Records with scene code
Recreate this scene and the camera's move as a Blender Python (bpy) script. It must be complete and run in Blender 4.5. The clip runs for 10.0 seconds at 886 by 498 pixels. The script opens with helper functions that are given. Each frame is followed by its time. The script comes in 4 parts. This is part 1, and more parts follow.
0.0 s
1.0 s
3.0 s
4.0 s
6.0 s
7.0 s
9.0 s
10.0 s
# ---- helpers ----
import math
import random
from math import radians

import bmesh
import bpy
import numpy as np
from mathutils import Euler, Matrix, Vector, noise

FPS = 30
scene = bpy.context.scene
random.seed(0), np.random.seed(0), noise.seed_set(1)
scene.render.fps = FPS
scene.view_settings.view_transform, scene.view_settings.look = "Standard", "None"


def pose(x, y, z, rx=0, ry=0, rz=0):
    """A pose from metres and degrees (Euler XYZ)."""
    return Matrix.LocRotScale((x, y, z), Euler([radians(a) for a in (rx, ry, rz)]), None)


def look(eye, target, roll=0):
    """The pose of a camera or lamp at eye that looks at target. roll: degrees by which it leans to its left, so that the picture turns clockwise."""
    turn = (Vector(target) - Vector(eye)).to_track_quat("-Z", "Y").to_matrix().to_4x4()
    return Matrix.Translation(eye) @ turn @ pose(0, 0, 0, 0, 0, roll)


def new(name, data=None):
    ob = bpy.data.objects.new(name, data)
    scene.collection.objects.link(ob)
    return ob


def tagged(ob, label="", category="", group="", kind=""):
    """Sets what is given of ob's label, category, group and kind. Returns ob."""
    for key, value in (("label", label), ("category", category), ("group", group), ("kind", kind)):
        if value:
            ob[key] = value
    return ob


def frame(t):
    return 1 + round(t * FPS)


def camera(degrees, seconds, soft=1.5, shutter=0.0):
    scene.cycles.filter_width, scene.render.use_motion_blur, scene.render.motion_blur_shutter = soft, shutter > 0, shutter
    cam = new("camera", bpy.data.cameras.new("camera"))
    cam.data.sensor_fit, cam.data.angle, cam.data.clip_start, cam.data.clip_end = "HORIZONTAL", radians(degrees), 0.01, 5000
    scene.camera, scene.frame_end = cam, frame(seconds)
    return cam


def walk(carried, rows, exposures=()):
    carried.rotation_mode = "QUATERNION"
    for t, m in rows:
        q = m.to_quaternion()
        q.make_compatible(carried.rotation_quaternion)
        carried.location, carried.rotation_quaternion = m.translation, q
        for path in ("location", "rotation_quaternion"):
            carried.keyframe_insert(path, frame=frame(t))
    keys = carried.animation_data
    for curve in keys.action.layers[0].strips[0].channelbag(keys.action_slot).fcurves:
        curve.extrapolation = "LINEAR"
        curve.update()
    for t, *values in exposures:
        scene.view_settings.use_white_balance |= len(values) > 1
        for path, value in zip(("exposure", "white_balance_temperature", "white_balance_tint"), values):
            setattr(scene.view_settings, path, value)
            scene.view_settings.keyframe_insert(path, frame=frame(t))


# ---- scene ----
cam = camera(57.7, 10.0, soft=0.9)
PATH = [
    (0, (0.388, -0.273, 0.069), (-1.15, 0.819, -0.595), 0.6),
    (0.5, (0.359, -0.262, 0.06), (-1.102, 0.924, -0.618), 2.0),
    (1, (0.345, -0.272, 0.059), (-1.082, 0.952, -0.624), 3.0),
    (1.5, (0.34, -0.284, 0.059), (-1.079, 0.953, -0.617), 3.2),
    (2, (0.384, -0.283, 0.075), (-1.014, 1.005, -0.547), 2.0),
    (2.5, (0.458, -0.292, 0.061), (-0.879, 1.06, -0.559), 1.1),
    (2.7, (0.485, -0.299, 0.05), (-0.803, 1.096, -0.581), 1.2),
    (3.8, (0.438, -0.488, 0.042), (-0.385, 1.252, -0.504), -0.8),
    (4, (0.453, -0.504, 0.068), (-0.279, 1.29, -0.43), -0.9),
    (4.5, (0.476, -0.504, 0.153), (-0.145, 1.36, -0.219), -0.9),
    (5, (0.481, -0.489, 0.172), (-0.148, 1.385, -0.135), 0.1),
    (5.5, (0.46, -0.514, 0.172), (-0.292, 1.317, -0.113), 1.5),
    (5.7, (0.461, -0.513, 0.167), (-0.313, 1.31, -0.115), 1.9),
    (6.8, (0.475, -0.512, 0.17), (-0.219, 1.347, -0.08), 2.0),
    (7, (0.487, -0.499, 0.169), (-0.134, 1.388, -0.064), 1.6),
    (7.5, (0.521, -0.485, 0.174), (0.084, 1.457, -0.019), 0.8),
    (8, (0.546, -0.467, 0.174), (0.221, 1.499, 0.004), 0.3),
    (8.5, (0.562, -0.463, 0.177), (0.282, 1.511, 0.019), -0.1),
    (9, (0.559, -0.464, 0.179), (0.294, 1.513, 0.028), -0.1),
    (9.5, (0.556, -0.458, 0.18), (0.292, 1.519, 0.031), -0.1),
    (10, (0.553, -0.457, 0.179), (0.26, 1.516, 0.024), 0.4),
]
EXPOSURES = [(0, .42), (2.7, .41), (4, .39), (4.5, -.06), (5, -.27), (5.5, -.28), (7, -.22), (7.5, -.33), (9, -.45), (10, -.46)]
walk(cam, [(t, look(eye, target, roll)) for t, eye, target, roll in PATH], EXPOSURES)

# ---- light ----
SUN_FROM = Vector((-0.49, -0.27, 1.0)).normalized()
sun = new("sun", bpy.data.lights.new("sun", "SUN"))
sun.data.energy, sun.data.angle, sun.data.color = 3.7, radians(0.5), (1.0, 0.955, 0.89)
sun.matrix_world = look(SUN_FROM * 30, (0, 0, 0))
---
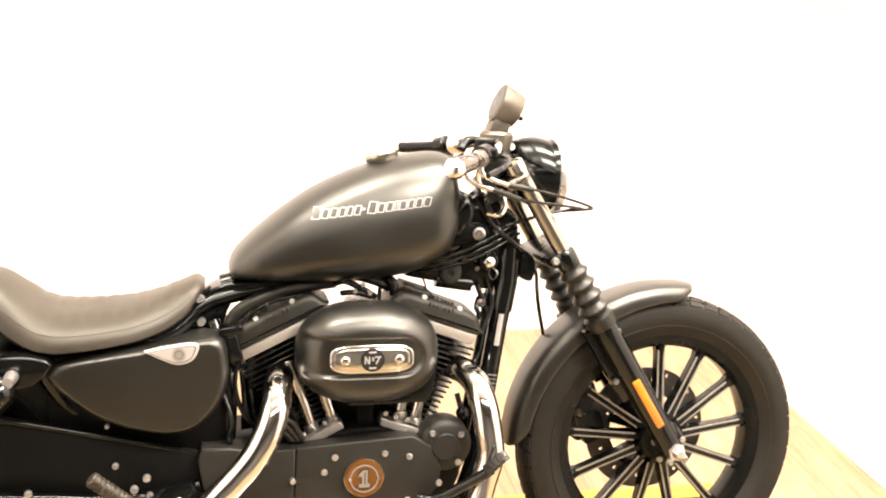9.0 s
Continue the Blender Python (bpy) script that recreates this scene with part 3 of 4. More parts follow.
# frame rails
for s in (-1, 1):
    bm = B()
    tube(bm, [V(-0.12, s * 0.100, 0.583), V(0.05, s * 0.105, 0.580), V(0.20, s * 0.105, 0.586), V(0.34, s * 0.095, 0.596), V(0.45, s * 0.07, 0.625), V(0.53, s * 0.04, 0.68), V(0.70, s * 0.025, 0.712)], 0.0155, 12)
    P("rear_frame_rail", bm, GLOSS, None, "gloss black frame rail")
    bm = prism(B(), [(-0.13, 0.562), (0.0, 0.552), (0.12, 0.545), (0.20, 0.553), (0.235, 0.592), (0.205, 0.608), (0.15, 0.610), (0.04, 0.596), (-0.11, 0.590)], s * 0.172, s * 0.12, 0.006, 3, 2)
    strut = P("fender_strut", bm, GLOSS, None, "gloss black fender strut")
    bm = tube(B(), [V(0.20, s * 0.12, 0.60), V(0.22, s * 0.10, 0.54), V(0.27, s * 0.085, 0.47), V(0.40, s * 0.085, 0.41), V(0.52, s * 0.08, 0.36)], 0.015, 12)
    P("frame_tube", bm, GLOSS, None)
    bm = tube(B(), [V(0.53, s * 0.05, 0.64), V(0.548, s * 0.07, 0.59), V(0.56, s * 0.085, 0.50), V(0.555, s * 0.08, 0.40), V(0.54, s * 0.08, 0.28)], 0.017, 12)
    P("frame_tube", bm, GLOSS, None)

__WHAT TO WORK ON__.
Reproduce exactly the lines from the one containing "for t, m in" through the one containing "scene.view_settings.keyframe_insert(path, frame=frame(t))", inclusive, and nothing else.

__OUTPUT FOR THIS TASK__.
    for t, m in rows:
        q = m.to_quaternion()
        q.make_compatible(carried.rotation_quaternion)
        carried.location, carried.rotation_quaternion = m.translation, q
        for path in ("location", "rotation_quaternion"):
            carried.keyframe_insert(path, frame=frame(t))
    keys = carried.animation_data
    for curve in keys.action.layers[0].strips[0].channelbag(keys.action_slot).fcurves:
        curve.extrapolation = "LINEAR"
        curve.update()
    for t, *values in exposures:
        scene.view_settings.use_white_balance |= len(values) > 1
        for path, value in zip(("exposure", "white_balance_temperature", "white_balance_tint"), values):
            setattr(scene.view_settings, path, value)
            scene.view_settings.keyframe_insert(path, frame=frame(t))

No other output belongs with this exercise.